Home is Where the Wins Are
Penn enters the 2012-13 season with 803 wins at The Palestra, which opened in 1927. In an informal survey of the other NCAA Division I programs, only Washington (921 wins at Hec Edmundson Pavilion) and Butler (812 wins at Hinkle Fieldhouse) boast more wins in their current home than the Quakers. The Edmundson Pavilion was opened in 1927, while the Bulldogs opened Hinkle in 1928.
Countdown to 1,700
Penn enters 2012-13 with 1,697 wins, which places the Quakers 10th among all NCAA Division I programs.
The Notes of Note
*Penn's biggest question: How does it replace graduated guard Zack Rosen, who ended his career as the program's all-time leader in assists, games started and minutes played as well as third on the all-time scoring list.
*That said, Penn also needs to fill the voids left by the graduations of Rob Belcore and Tyler Bernardini. Belcore earned honorable mention All-Ivy a year ago, while Bernardini finished his career with 1,456 points which puts him 10th on Penn's all-time scoring list.
*Overall, Penn returns just 36.3 percent of its scoring and 42.6 percent of its minutes played from a year ago.
*Talk about youth -- Penn enters the 2012-13 season with no seniors. In fact, this year's captains will be juniors Miles Cartwright, Fran Dougherty and Dau Jok.
*If you're looking for offensive leadership, a good start would be Cartwright. He finished last season as Penn's third-leading scorer, averaging 10.8 points per game. He had 16 double-figure scoring games a year ago, including three with 20 or more, and was the Quakers' leading scorer in their CBI games against Quinnipiac and Butler.
*Cartwright also played 1,063 minutes last season, which is third on Penn's single-season list. He played in 32 games last season, starting 31 of them.
*Dougherty was one of just four players to play in all 33 games a year ago, making 10 starts. He averaged 4.5 points and 4.0 rebounds per game, led Penn in rebounding in five games, and hit double figures three times.
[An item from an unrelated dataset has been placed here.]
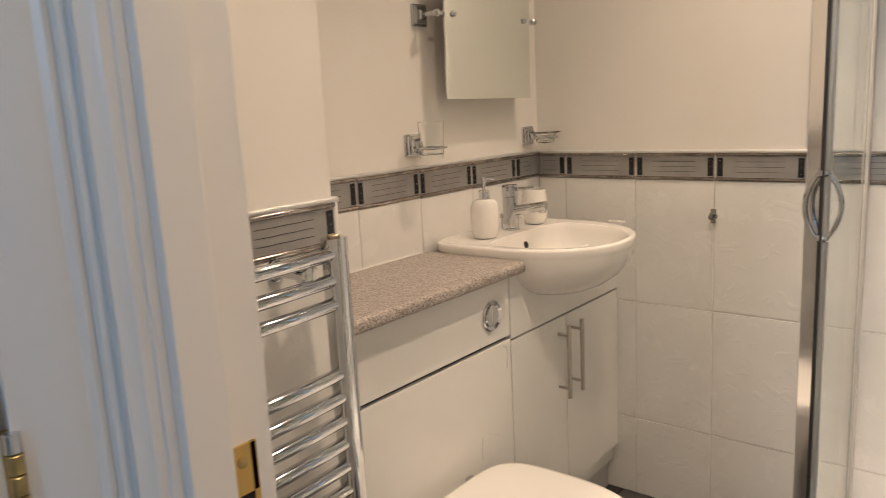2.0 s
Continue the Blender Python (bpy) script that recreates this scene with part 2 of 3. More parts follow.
def mesh_of(name, bm, material, angle=38):
    bmesh.ops.recalc_face_normals(bm, faces=bm.faces)
    me = bpy.data.meshes.new(name)
    bm.to_mesh(me)
    bm.free()
    me.materials.append(material)
    me.shade_smooth()
    if len(me.polygons) > 3000:
        me.set_sharp_from_angle(angle=radians(angle))
        return me
    # normals weighted by area, so that large flat faces stay flat beside rounded edges
    limit = math.cos(radians(angle))
    faces = [(p.normal.copy(), p.area, tuple(p.vertices)) for p in me.polygons]
    around = {}
    for i, f_ in enumerate(faces):
        for v in f_[2]:
            around.setdefault(v, []).append(i)
    split = []
    for n_, area_, verts in faces:
        for v in verts:
            acc = Vector()
            for j in around[v]:
                if faces[j][0].dot(n_) > limit:
                    acc += faces[j][0] * faces[j][1]
            split.append(acc.normalized() if acc.length > 0 else n_)
    me.normals_split_custom_set(split)
    return me


def part(name, bm, material, parent=None, label="", angle=38):
    ob = new(name, mesh_of(name, bm, material, angle))
    if parent:
        ob.parent = parent
    if label:
        tagged(ob, label)
    return ob


def thing(name, place=(0, 0, 0), label="", category="", group="", kind=""):
    ob = new(name)
    ob.empty_display_size = 0.05
    ob.matrix_world = pose(*place)
    return tagged(ob, label, category, group, kind)


def structure(name, bm, material, label, category):
    return tagged(part(name, bm, material), label, category, kind="structure")


def dshape(cx, cy, back, front, hw, nf=2.0, nb=5.0, count=64, hl=0):
    """Outline that is round at the front and squarer at the back."""
    pts = []
    for i in range(count):
        a = 2 * math.pi * i / count
        c, s = math.cos(a), math.sin(a)
        n = nf if c >= 0 else nb
        rx = front - cx if c >= 0 else cx - back
        pts.append((cx + math.copysign(rx * abs(c) ** (2 / n), c), cy + math.copysign((hw if s > 0 or not hl else hl) * abs(s) ** (2 / n), s)))
    return pts


def at_z(outline, z):
    return [(x, y, z) for x, y in outline]


# ---- plan ----
XR = 1.567            # face of the tiles on the shower wall
BEDY = 0.008          # tiles stand this far before the plaster
Z0, Z1, Z2, ZB, ZT = 0.0, 0.254, 0.628, 0.998, 1.080
BOXX, BOXY = 0.299, -1.154        # boxed-out wall behind the towel radiator
YR, YH = -1.730, -1.810           # door wall: face in the room, face in the hall
JL, JR = 0.823, 1.543             # clear opening of the bathroom door
BX = [0.096 + 0.2304 * k for k in range(7)]        # joints on the basin end wall
AY = [-0.132 - 0.2272 * k for k in range(5)]       # joints along the vanity wall
RY = [-0.0745 - 0.2285 * k for k in range(4)]      # joints on the shower wall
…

*Jok played in 14 games last season, scoring just seven points, but he has already left an indelible mark on the Penn campus for his actions off the court. In March 2011, during his freshman year, Jok was named a recipient of the Kathryn Wasserman Davis 100 Projects For Peace Award by the University's Center for Undergraduate Research and Fellowships (CURF). During the summer of 2011, he and Rosen traveled to Africa, and they did a daily blog for ESPN.com.
*Penn's other primary starter from a year ago was sophomore Henry Brooks, as he recovered quicker than expected from a knee injury suffered late in his high school career. Brooks averaged 4.6 points and 2.5 rebounds in 32 games last year (24 starts). He hit double figures three times in 2012-13.
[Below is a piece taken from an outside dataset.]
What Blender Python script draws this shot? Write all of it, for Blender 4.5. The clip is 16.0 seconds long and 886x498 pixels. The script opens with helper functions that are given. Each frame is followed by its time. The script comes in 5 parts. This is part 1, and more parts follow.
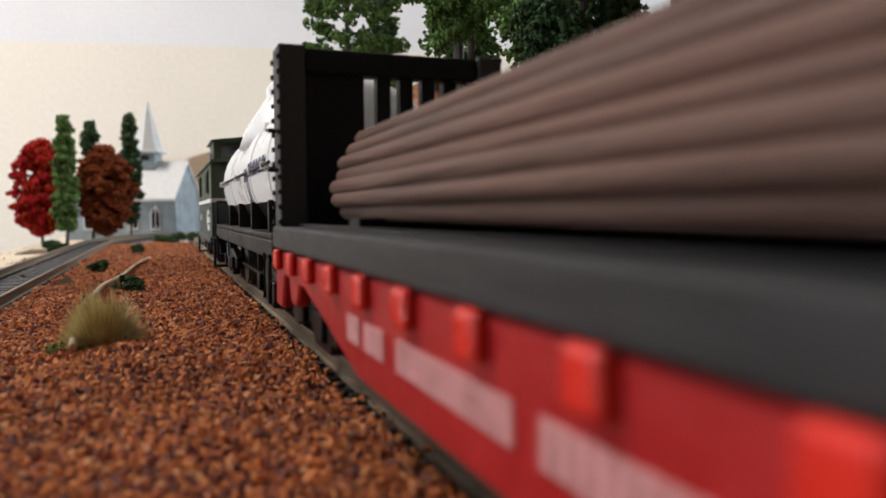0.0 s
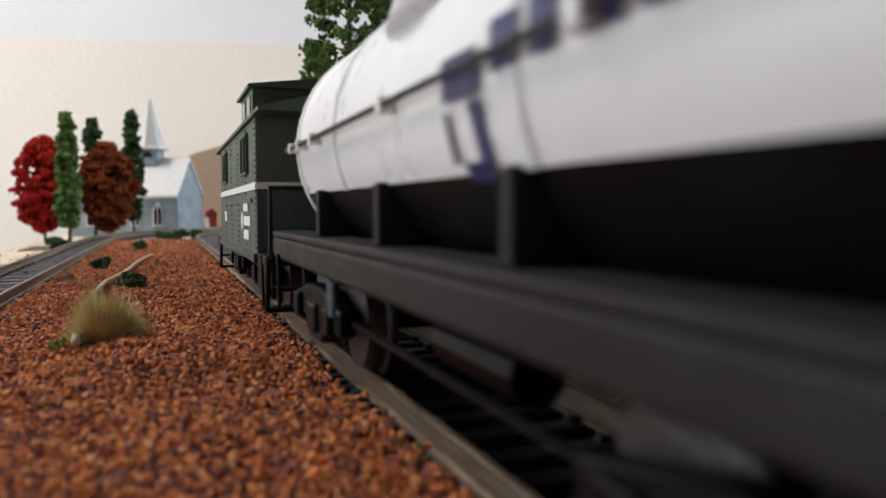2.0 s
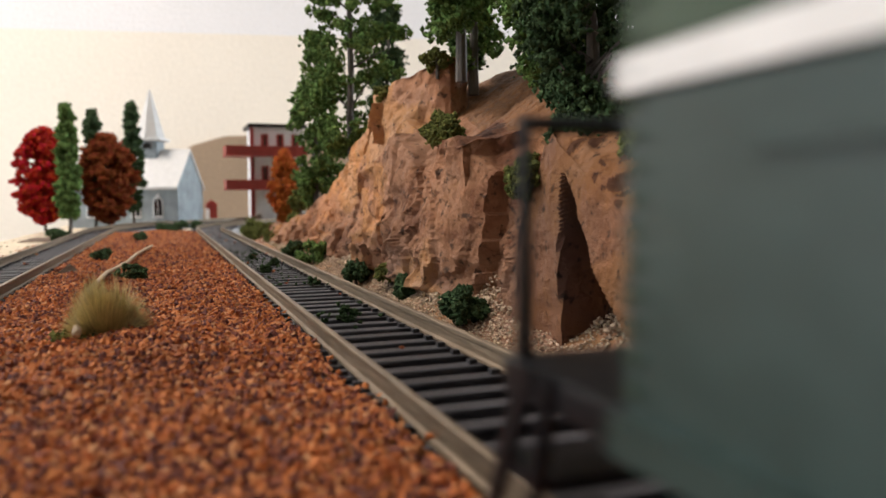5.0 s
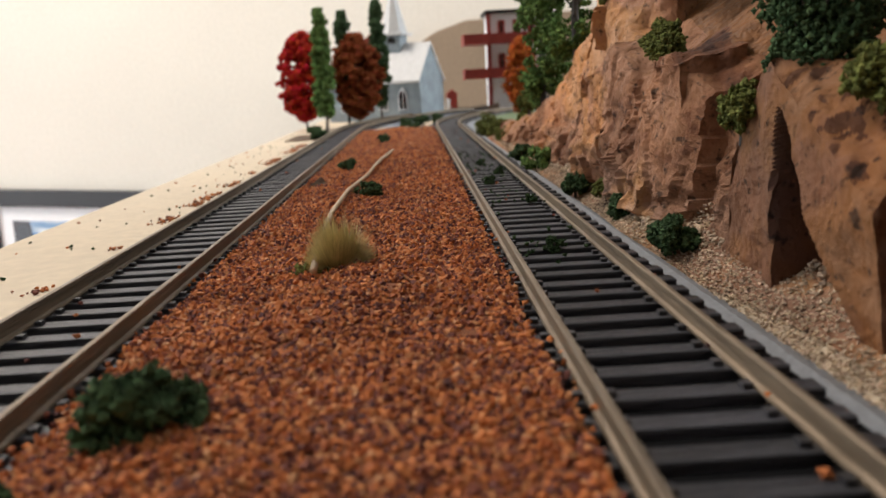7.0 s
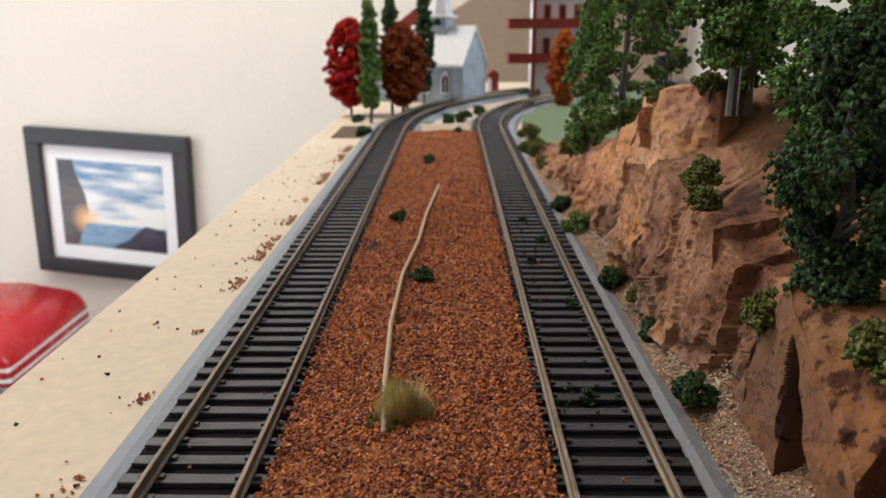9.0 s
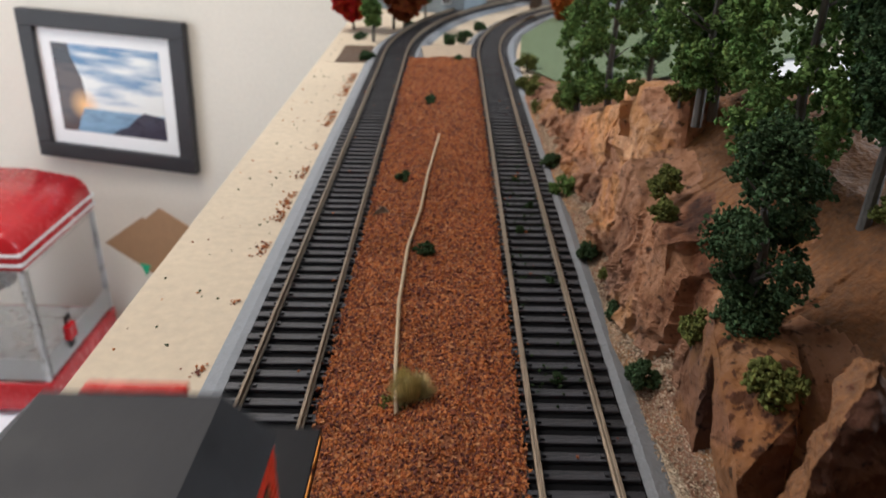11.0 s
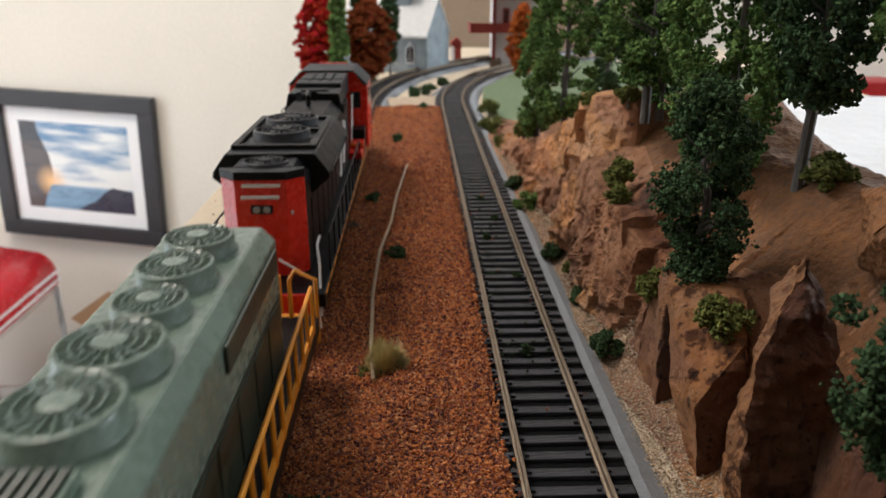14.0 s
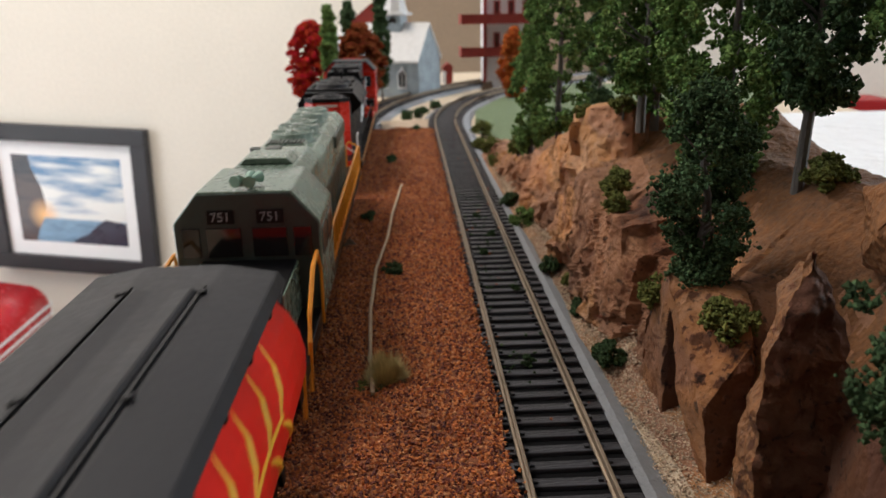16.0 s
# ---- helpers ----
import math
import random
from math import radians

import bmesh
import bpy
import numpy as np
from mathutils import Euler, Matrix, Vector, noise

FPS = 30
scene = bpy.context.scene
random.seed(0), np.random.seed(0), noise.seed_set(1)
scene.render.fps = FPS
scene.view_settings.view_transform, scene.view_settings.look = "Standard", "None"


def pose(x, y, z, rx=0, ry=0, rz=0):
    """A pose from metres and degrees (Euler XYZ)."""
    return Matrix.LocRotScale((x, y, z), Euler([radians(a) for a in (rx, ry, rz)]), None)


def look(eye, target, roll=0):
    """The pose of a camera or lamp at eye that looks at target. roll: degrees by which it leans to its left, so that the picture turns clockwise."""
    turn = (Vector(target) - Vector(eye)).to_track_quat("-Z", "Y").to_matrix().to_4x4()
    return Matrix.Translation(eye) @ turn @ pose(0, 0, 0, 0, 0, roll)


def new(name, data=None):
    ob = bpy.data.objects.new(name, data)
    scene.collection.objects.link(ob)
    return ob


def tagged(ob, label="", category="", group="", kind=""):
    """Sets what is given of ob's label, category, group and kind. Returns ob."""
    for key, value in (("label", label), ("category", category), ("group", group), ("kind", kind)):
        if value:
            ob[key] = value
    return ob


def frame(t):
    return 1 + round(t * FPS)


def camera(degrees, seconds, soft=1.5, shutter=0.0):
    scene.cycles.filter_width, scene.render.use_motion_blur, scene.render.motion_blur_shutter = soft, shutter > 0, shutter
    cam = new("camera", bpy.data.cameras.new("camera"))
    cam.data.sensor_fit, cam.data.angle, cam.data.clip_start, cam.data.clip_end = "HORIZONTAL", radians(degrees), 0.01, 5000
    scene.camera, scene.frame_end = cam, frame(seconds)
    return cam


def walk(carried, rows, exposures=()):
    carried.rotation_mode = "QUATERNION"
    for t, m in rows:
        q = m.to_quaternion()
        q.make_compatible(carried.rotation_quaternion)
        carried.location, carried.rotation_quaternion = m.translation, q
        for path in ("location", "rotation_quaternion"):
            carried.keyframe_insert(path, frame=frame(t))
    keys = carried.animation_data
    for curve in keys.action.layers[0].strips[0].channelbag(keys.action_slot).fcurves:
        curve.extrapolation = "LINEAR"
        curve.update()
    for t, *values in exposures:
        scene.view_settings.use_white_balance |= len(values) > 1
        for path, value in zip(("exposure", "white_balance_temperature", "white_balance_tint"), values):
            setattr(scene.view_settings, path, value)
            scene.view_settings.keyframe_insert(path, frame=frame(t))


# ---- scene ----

cam = camera(60.5, 16.0, shutter=0.5)
PATH = [
    (0, (-0.006, 0.059, 0.021), (0.687, 1.933, -0.076), -0.4),
    (0.5, (-0.006, 0.059, 0.021), (0.694, 1.93, -0.079), -0.4),
    (1, (-0.006, 0.059, 0.021), (0.683, 1.933, -0.08), -0.4),
    (1.5, (-0.006, 0.059, 0.021), (0.681, 1.933, -0.083), -0.4),
    (3, (-0.006, 0.059, 0.021), (0.682, 1.933, -0.086), -0.4),
    (5.3, (-0.006, 0.059, 0.021), (0.68, 1.933, -0.108), -0.4),
    (5.5, (-0.006, 0.059, 0.021), (0.68, 1.933, -0.109), -0.4),
    (6, (-0.005, 0.059, 0.021), (0.419, 1.992, -0.271), -1.4),
    (6.5, (-0.002, 0.058, 0.024), (0.226, 2.02, -0.287), -3.0),
    (7, (-0.0003, 0.054, 0.031), (0.0537, 2.007, -0.394), -3.0),
    (7.5, (0.0048, 0.05, 0.044), (0.0388, 1.986, -0.454), -1.9),
    (8, (0.005, 0.047, 0.058), (0.005, 1.985, -0.437), -1.4),
    (8.5, (-0.003, 0.045, 0.073), (-0.013, 1.966, -0.482), -1.7),
    (8.7, (-0.005, 0.045, 0.074), (-0.03, 1.968, -0.476), -0.5),
    (10.8, (-0.005, 0.028, 0.115), (-0.02, 1.832, -0.747), 0.5),
    (11, (-0.006, 0.023, 0.118), (-0.017, 1.827, -0.745), 0.9),
    (11.5, (-0.006, 0.011, 0.112), (-0.002, 1.809, -0.763), 0.4),
    (12, (-0.004, 0.012, 0.109), (0.004, 1.814, -0.758), 0.3),
    (12.5, (-0.002, 0.005, 0.107), (0.042, 1.838, -0.691), 0.3),
    (13, (-0.004, 0.002, 0.104), (0.066, 1.866, -0.617), 0.2),
    (13.5, (-0.006, 0.002, 0.102), (0.063, 1.881, -0.582), 0.3),
    (14, (-0.006, 0.002, 0.099), (0.061, 1.881, -0.583), -0.0),
    (14.5, (-0.008, 0.003, 0.098), (0.061, 1.881, -0.585), -0.1),
    (15, (-0.006, 0.001, 0.096), (0.074, 1.892, -0.55), -0.9),
    (15.5, (-0.006, 0.003, 0.094), (0.075, 1.901, -0.532), -1.0),
    (16, (-0.007, 0.003, 0.094), (0.076, 1.904, -0.52), -1.0),
]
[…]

*Junior Steve Rennard missed the early part of last season, but came back to play in 23 contests and made seven starts. He averaged 3.7 points and 1.2 rebounds, adding 21 assists and 16 steals. He scored double figures in a pair of Ivy League games last season.
*Sophomore Camryn Crocker is another candidate to fill a role in the backcourt; he saw time in 23 games last season, averaging 0.7 points with 15 assists and seven steals.
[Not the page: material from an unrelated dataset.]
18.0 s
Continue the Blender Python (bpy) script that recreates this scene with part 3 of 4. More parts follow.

*Another sophomore, Patrick Lucas-Perry, played in 12 games a year ago, scoring four points with an assist and two steals.
*In the frontcourt, expect junior Cameron Gunter to fight for a spot in the middle. He played in 19 games last season.
*Two sophomores will also see time up front -- Simeon Esprit and Keelan Cairns. Esprit saw time in 13 games last year, including quality minutes in Penn's CBI game with Butler, while Cairns fought a back injury last year and was able to make just six appearances.
*Looking for a darkhorse in the lineup? How about sophomore Greg Louis. Arguably the most ballyhooed member of last year's recruiting class, he missed all of 2011-12 to a preseason injury.
*Of the freshman class, Chicago-area guard Tony Hicks has to be considered the gem. After all, he holds a unique footnote in Penn's storied basketball history as the first Parade High School All-America selection.
*Freshman center Darien Nelson-Henry, from the Seattle area, was the Washington State 3A Player of the Year and King County MVP last year. He helped Lake Washington advance to quarterfinal round of Class 3A state tournament his senior year, its best finish ever.
*Freshman guard Julian Harrell was the 2010-11 CIF Player of the Year and Mission League MVP at Loyola -- the same high school that Cartwright attended -- and helped Loyola win the CIF championship last year.
*Another freshman guard, Jamal Lewis, attended Sidwell Friends in the Washington, D.C. area, where he was first-team All-D.C. and a member of three conference title teams.